Following on is just really, really hard work if you’re going to get the same returns—and you can’t afford to follow on big into a company into the Series B, C, and beyond and not get a big outcome. That will sink a fund in a hurry.
The nice thing is that you don’t need the same returns, because you have more management fees and a bigger fund—so less carry on a larger base is still more money.
If you’re a larger LP, you don’t have much choice to put the money to work either. If you need to invest $25mm at a time, you’re still better off in venture capital than in the public market if you can access good managers. If you’re a smaller investor, however, and you can get your check size into any fund—the math points to trying to get into the fund buying in at the lowest average share price across its portfolio. It’s a lot easier to make a better multiple of return there—and if it’s all the same to you check-size-wise, then smaller seems better.

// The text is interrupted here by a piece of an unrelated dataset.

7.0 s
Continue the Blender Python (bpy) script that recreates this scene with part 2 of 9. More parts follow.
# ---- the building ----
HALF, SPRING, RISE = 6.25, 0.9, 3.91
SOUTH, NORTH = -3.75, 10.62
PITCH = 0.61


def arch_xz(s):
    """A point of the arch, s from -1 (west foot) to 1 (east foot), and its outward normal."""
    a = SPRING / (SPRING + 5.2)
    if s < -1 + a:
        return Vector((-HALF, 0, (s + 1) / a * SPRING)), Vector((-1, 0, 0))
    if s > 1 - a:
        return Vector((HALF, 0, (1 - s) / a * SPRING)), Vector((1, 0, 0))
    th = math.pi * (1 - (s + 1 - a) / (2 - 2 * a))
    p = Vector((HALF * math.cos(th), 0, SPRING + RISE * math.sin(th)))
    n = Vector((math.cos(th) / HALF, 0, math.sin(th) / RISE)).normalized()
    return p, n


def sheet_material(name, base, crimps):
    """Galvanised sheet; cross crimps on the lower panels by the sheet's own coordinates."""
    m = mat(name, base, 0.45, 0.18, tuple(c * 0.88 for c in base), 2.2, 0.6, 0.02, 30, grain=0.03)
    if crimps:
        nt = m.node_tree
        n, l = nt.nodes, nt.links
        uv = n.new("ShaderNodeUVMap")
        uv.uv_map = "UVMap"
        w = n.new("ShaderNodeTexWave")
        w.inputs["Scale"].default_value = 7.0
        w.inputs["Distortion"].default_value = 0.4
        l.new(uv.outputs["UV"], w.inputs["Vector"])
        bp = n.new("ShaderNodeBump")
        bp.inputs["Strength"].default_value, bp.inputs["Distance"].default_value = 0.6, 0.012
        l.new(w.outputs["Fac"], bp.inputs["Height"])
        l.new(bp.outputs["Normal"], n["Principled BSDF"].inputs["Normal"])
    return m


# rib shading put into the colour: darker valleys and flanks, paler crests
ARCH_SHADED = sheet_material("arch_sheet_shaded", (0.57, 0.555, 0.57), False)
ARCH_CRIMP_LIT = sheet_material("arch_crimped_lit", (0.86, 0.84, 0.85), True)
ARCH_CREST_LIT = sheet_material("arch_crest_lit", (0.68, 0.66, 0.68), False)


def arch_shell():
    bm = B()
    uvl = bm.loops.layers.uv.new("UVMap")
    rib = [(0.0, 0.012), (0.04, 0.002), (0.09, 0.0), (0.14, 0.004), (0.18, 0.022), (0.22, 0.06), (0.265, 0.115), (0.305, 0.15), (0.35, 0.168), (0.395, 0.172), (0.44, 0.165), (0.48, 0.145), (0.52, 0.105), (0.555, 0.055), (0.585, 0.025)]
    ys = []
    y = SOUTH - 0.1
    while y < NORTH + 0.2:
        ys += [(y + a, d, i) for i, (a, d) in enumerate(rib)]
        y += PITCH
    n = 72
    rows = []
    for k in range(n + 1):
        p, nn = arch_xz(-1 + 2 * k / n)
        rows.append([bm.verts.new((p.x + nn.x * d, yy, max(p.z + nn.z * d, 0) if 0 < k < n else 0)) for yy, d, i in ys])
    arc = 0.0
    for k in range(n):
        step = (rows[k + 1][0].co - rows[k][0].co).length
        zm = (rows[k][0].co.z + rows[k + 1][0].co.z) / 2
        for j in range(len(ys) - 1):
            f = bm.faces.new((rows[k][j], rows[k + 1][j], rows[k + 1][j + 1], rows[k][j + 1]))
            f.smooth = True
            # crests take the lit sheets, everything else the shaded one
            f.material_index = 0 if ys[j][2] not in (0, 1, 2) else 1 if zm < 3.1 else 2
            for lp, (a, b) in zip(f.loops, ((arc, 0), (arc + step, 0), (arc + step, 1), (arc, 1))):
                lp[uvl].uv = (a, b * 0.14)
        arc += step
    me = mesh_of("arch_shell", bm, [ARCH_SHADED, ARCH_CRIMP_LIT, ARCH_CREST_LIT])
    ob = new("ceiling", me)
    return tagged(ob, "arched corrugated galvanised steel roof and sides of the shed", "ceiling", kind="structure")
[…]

I’m sure someone else can build a much better model than I can, and throw in a lot more complexity around return expectations—but to even build a model at all probably makes me top quartile in terms of GP analytics. I’m absolutely stunned at how few managers, especially new ones, ever bother taking a shot at doing any fund cashflow models. Too many times I hear echos of what’s been talked and blogged about without any data behind the thinking. What might work for a larger fund may not hold true for a smaller one—so before you take someone else’s strategy as your own, take the time to do some math around it.
Also, we all need to play to our strengths. Some investors are better at dealing with more data—and others might be better “first pitch” hitters. What’s important is that you’ve thought through how good you need to be if the data says you need to be better than average to make your math work.